What to work on: Write out the data below exactly as given, without any of its pictures.

Data:
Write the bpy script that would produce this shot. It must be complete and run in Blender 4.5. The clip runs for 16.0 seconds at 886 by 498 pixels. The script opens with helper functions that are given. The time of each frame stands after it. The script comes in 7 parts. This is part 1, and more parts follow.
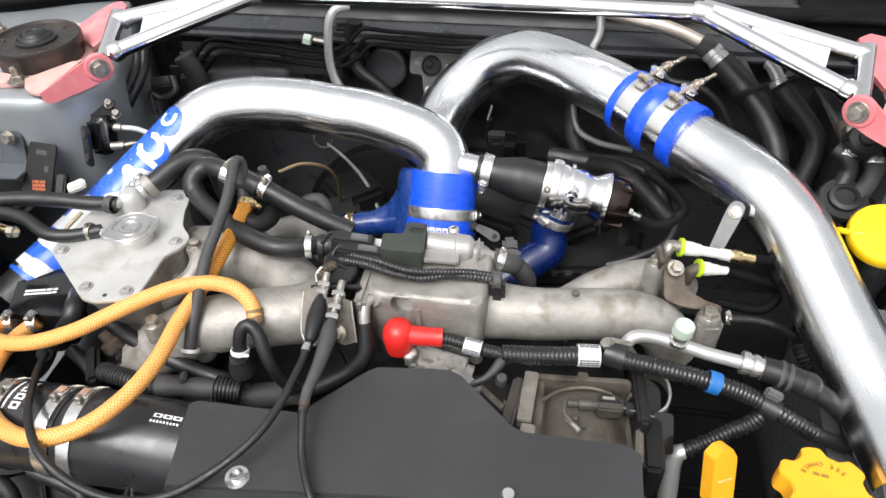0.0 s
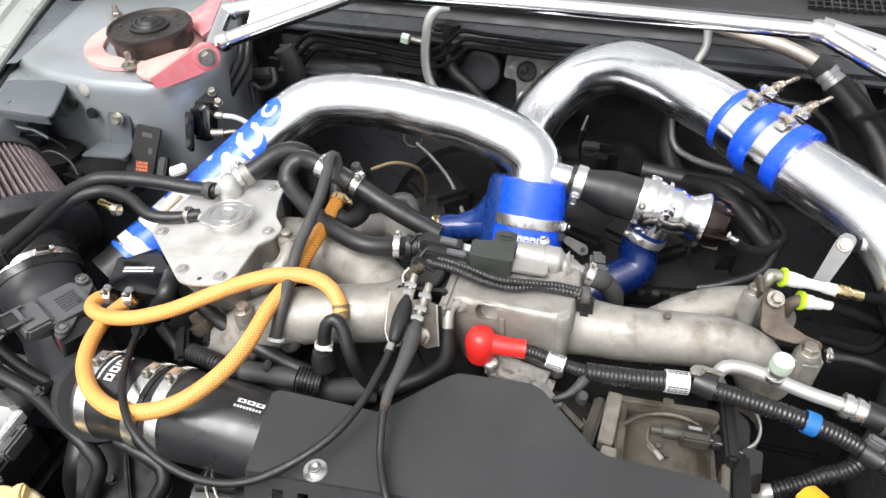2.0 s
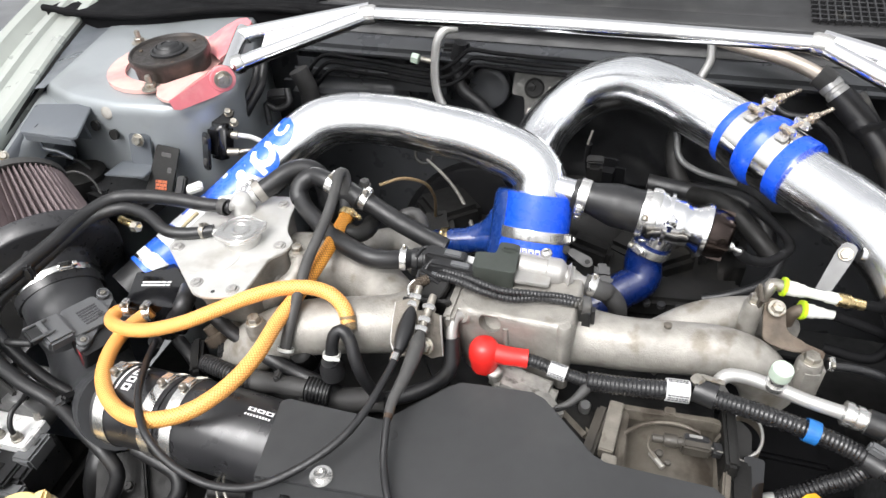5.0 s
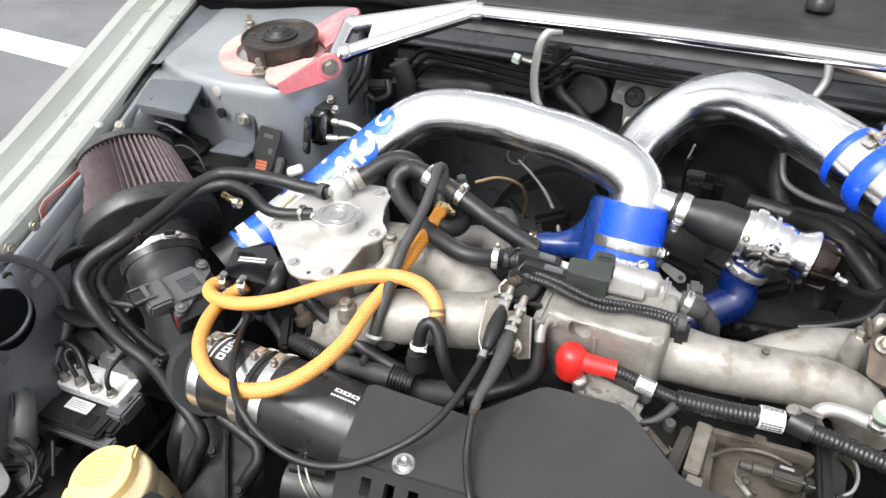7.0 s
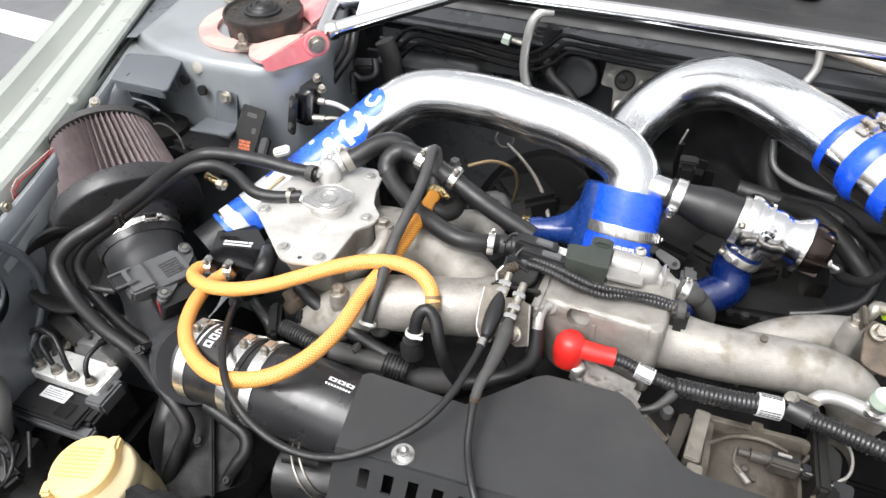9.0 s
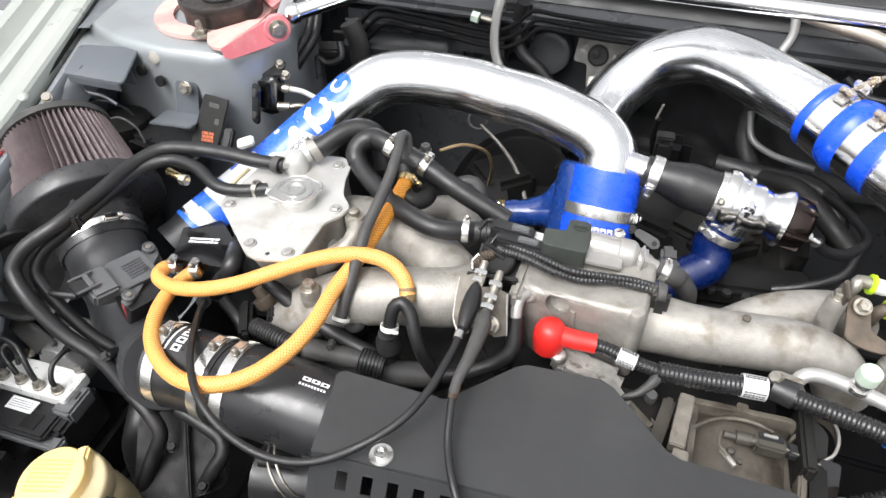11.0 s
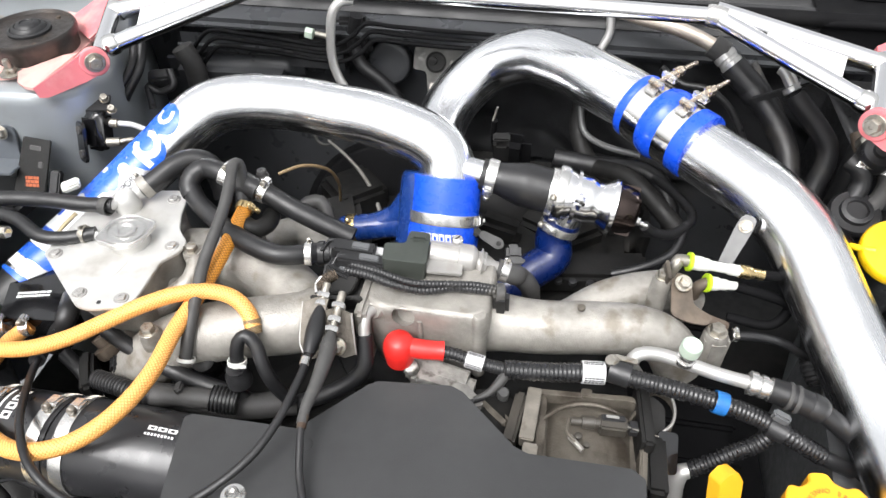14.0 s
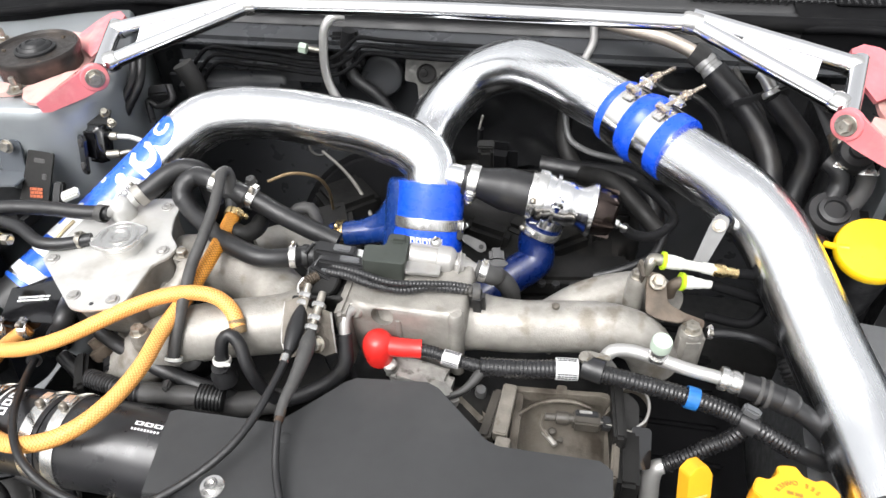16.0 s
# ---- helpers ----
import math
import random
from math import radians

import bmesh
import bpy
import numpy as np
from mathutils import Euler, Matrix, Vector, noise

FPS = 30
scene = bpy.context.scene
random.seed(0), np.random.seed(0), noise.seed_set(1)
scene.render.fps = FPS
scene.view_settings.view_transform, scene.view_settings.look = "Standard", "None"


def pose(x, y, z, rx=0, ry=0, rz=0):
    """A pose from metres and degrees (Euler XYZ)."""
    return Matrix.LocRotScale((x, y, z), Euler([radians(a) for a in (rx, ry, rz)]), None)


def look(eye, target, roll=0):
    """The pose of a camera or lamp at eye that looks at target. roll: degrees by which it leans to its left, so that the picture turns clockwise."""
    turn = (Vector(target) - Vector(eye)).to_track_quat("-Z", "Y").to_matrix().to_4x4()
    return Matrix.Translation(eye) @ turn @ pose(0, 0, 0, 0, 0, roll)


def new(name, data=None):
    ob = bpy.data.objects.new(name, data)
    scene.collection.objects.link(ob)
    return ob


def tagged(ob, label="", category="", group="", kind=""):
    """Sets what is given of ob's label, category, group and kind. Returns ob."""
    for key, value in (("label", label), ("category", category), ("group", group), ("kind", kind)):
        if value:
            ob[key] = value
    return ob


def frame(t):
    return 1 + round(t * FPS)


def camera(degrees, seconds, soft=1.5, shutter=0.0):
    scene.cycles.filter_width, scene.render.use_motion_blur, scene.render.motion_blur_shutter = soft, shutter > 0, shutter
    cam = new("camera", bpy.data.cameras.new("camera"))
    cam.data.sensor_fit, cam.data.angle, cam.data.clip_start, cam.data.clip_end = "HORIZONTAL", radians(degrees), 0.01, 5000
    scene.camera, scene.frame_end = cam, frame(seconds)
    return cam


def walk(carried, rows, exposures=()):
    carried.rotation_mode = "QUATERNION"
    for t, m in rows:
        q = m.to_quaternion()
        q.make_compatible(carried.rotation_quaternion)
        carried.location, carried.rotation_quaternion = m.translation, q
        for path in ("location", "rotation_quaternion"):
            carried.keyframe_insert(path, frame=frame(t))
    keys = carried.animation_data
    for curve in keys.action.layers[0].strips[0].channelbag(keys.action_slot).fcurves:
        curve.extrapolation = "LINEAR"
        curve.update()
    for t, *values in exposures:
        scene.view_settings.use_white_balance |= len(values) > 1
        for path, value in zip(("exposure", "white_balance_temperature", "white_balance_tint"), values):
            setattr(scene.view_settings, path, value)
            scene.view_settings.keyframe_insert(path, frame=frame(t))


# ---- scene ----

Reply to the task:
Write the bpy script that would produce this shot. It must be complete and run in Blender 4.5. The clip runs for 16.0 seconds at 886 by 498 pixels. The script opens with helper functions that are given. The time of each frame stands after it. The script comes in 7 parts. This is part 1, and more parts follow.
0.0 s
2.0 s
5.0 s
7.0 s
9.0 s
11.0 s
14.0 s
16.0 s
# ---- helpers ----
import math
import random
from math import radians

import bmesh
import bpy
import numpy as np
from mathutils import Euler, Matrix, Vector, noise

FPS = 30
scene = bpy.context.scene
random.seed(0), np.random.seed(0), noise.seed_set(1)
scene.render.fps = FPS
scene.view_settings.view_transform, scene.view_settings.look = "Standard", "None"


def pose(x, y, z, rx=0, ry=0, rz=0):
    """A pose from metres and degrees (Euler XYZ)."""
    return Matrix.LocRotScale((x, y, z), Euler([radians(a) for a in (rx, ry, rz)]), None)


def look(eye, target, roll=0):
    """The pose of a camera or lamp at eye that looks at target. roll: degrees by which it leans to its left, so that the picture turns clockwise."""
    turn = (Vector(target) - Vector(eye)).to_track_quat("-Z", "Y").to_matrix().to_4x4()
    return Matrix.Translation(eye) @ turn @ pose(0, 0, 0, 0, 0, roll)


def new(name, data=None):
    ob = bpy.data.objects.new(name, data)
    scene.collection.objects.link(ob)
    return ob


def tagged(ob, label="", category="", group="", kind=""):
    """Sets what is given of ob's label, category, group and kind. Returns ob."""
    for key, value in (("label", label), ("category", category), ("group", group), ("kind", kind)):
        if value:
            ob[key] = value
    return ob


def frame(t):
    return 1 + round(t * FPS)


def camera(degrees, seconds, soft=1.5, shutter=0.0):
    scene.cycles.filter_width, scene.render.use_motion_blur, scene.render.motion_blur_shutter = soft, shutter > 0, shutter
    cam = new("camera", bpy.data.cameras.new("camera"))
    cam.data.sensor_fit, cam.data.angle, cam.data.clip_start, cam.data.clip_end = "HORIZONTAL", radians(degrees), 0.01, 5000
    scene.camera, scene.frame_end = cam, frame(seconds)
    return cam


def walk(carried, rows, exposures=()):
    carried.rotation_mode = "QUATERNION"
    for t, m in rows:
        q = m.to_quaternion()
        q.make_compatible(carried.rotation_quaternion)
        carried.location, carried.rotation_quaternion = m.translation, q
        for path in ("location", "rotation_quaternion"):
            carried.keyframe_insert(path, frame=frame(t))
    keys = carried.animation_data
    for curve in keys.action.layers[0].strips[0].channelbag(keys.action_slot).fcurves:
        curve.extrapolation = "LINEAR"
        curve.update()
    for t, *values in exposures:
        scene.view_settings.use_white_balance |= len(values) > 1
        for path, value in zip(("exposure", "white_balance_temperature", "white_balance_tint"), values):
            setattr(scene.view_settings, path, value)
            scene.view_settings.keyframe_insert(path, frame=frame(t))


# ---- scene ----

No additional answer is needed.